:: RECORDS TO PROCESS ::

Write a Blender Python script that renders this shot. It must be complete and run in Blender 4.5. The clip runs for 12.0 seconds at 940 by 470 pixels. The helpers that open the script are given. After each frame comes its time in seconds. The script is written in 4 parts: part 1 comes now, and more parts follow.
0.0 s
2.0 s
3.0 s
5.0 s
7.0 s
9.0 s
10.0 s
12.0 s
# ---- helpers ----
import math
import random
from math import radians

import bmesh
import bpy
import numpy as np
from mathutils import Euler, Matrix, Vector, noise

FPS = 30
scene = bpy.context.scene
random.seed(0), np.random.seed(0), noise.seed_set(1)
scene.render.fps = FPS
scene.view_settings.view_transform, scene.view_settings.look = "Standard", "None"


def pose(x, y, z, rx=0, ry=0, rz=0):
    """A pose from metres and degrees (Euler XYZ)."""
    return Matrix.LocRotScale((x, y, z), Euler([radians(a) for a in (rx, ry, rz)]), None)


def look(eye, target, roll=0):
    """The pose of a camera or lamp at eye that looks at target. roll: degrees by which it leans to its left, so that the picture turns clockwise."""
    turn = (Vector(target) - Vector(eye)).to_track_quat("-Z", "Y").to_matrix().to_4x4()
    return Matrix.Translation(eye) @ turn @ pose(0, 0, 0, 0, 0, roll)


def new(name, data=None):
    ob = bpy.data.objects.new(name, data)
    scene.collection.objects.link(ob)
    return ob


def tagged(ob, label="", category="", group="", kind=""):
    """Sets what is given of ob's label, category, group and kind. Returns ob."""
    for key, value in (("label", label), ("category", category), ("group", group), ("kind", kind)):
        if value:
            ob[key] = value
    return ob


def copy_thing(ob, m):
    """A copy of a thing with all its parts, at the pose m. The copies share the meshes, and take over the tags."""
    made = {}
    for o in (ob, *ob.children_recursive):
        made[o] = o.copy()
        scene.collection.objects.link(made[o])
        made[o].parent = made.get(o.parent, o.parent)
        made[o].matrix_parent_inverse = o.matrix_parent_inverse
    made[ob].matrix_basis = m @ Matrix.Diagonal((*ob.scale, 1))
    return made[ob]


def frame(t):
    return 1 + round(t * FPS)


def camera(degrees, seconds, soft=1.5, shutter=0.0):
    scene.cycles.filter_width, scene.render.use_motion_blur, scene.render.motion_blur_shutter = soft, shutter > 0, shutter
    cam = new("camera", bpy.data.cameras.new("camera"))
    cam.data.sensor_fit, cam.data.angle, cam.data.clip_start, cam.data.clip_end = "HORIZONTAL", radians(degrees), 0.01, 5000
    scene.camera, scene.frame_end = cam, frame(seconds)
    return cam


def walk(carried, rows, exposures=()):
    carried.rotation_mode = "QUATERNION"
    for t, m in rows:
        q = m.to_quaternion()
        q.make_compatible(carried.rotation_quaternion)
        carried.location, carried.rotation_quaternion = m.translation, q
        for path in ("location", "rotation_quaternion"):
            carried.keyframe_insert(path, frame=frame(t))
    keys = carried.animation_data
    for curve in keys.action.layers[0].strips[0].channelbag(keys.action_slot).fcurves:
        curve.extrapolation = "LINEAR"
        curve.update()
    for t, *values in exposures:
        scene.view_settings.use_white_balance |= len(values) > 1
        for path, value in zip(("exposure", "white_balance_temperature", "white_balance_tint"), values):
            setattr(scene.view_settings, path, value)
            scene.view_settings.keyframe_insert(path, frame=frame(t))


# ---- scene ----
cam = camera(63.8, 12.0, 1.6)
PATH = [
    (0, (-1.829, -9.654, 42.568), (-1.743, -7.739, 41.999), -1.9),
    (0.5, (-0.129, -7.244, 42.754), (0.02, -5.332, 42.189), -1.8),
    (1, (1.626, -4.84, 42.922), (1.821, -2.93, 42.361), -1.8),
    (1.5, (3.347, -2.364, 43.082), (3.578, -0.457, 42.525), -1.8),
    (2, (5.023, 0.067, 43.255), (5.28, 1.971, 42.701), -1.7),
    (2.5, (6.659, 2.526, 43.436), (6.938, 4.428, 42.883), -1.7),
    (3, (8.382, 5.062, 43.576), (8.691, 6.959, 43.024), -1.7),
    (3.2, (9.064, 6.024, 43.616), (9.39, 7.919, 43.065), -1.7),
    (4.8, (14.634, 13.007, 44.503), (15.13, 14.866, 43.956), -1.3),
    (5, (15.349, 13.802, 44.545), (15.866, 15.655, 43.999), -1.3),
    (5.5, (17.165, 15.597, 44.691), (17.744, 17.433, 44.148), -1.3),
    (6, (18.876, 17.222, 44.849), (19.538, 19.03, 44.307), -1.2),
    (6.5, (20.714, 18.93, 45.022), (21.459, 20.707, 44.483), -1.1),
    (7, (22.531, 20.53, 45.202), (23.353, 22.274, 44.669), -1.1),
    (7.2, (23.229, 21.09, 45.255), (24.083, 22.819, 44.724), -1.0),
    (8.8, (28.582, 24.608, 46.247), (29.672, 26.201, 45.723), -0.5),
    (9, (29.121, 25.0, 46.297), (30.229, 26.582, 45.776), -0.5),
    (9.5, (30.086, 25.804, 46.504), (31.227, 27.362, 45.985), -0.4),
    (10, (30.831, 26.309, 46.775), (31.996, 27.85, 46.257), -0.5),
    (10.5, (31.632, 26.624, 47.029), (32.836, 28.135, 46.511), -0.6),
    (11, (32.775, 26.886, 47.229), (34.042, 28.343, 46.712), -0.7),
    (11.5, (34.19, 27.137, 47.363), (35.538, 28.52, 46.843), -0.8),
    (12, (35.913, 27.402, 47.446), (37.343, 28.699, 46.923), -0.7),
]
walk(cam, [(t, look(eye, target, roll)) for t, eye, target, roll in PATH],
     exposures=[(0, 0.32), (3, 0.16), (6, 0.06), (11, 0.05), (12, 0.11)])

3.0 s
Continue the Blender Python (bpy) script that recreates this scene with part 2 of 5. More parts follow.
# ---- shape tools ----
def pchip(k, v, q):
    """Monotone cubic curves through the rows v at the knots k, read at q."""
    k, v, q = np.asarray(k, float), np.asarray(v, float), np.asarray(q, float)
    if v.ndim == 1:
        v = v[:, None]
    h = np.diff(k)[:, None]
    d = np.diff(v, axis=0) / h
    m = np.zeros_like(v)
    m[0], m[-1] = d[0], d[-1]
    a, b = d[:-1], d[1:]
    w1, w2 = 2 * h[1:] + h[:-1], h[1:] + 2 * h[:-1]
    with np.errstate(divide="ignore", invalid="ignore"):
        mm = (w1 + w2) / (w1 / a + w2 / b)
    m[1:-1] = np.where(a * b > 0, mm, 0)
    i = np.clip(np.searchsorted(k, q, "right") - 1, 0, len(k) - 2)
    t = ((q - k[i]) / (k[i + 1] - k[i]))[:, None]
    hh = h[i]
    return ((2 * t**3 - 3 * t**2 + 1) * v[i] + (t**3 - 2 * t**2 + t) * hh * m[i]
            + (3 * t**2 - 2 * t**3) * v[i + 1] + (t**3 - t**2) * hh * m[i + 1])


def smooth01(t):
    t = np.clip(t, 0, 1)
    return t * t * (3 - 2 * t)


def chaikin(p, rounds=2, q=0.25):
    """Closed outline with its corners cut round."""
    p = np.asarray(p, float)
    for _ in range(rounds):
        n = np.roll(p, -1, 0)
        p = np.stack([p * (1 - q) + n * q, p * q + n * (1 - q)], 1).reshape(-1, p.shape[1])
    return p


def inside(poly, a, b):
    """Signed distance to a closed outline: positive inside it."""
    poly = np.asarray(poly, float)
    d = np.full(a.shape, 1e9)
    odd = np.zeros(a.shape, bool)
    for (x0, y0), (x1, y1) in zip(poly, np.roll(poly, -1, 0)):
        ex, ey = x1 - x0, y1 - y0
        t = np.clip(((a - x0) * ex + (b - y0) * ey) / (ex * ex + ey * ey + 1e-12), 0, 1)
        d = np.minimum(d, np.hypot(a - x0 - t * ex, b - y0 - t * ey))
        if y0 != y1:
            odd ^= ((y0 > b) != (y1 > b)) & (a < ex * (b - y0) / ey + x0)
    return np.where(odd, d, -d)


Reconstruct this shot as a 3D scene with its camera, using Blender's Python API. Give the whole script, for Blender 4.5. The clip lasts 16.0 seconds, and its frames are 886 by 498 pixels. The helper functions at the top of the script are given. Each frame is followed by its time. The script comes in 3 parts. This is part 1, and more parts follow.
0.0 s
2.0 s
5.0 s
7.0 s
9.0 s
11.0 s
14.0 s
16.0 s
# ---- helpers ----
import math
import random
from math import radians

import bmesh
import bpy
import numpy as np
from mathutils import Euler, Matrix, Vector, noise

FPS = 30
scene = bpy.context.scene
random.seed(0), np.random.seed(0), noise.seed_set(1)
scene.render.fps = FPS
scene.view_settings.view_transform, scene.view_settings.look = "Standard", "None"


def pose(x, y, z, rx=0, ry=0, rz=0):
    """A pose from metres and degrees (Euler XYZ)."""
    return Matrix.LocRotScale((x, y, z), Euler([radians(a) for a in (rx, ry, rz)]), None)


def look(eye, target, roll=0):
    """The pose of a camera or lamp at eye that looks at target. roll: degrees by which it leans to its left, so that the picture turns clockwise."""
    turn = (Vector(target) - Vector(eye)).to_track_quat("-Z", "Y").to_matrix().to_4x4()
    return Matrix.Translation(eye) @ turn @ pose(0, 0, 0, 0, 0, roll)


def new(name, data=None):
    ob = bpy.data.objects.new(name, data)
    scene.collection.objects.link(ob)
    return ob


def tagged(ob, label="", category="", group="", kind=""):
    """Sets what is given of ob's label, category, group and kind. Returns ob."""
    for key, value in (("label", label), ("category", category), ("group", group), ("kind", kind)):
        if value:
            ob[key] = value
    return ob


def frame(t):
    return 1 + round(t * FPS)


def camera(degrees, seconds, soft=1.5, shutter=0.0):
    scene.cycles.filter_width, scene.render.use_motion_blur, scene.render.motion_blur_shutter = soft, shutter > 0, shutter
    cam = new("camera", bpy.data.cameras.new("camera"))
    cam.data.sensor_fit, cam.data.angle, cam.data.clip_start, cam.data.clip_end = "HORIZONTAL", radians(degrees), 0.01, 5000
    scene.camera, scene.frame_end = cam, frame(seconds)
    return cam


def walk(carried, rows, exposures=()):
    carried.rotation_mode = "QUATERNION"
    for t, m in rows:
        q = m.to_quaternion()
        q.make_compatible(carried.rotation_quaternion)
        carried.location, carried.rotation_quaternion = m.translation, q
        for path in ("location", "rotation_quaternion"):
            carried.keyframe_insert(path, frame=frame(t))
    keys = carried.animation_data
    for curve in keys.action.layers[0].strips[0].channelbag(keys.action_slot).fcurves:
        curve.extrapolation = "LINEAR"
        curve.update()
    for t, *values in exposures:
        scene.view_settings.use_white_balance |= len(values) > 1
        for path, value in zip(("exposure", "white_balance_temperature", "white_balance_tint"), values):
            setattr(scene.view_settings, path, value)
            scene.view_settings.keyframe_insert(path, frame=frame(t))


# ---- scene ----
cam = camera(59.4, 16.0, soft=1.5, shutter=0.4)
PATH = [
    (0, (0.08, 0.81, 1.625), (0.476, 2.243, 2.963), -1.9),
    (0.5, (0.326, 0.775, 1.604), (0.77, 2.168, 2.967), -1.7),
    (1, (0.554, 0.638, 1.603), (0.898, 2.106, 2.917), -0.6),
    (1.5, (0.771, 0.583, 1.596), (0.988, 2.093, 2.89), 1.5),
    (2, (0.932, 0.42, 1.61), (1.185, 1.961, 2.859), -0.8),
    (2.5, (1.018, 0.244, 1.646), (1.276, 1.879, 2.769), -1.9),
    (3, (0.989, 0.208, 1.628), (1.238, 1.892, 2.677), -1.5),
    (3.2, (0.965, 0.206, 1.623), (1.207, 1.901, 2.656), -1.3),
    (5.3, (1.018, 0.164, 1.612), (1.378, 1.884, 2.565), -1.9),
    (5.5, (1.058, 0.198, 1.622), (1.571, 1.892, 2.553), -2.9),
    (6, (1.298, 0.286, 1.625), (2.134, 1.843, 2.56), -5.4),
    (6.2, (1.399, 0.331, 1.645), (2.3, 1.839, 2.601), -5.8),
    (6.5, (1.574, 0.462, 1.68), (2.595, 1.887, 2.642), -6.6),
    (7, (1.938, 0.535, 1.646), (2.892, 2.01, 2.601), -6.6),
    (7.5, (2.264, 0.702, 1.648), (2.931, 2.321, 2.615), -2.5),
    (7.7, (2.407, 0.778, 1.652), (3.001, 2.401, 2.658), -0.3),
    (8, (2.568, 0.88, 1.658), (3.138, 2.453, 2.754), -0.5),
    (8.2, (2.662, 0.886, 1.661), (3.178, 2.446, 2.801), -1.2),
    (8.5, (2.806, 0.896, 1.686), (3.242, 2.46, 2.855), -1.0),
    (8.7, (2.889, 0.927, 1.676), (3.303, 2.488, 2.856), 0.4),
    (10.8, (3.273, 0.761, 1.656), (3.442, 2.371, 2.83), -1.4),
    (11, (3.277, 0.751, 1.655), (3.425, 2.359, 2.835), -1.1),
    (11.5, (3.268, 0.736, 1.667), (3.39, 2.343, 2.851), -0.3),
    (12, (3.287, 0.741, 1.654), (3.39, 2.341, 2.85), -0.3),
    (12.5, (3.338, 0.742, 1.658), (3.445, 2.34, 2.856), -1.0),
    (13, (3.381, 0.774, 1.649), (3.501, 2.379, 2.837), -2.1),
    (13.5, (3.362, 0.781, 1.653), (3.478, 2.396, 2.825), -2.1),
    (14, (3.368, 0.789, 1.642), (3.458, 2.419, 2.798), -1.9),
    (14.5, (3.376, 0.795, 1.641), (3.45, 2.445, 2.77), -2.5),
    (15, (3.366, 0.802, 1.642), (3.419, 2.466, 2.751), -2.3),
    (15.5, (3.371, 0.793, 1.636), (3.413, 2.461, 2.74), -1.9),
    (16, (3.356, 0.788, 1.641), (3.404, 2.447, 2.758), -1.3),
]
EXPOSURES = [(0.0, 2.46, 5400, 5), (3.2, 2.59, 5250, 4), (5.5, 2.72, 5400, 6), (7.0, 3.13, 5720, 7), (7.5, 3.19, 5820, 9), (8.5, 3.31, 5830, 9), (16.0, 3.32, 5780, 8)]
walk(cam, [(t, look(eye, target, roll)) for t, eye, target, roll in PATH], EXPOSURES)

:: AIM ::
Gather every line from the listing above in which "made" appears, and copy those lines.

:: REPLY ::
    made = {}
        made[o] = o.copy()
        scene.collection.objects.link(made[o])
        made[o].parent = made.get(o.parent, o.parent)
        made[o].matrix_parent_inverse = o.matrix_parent_inverse
    made[ob].matrix_basis = m @ Matrix.Diagonal((*ob.scale, 1))
    return made[ob]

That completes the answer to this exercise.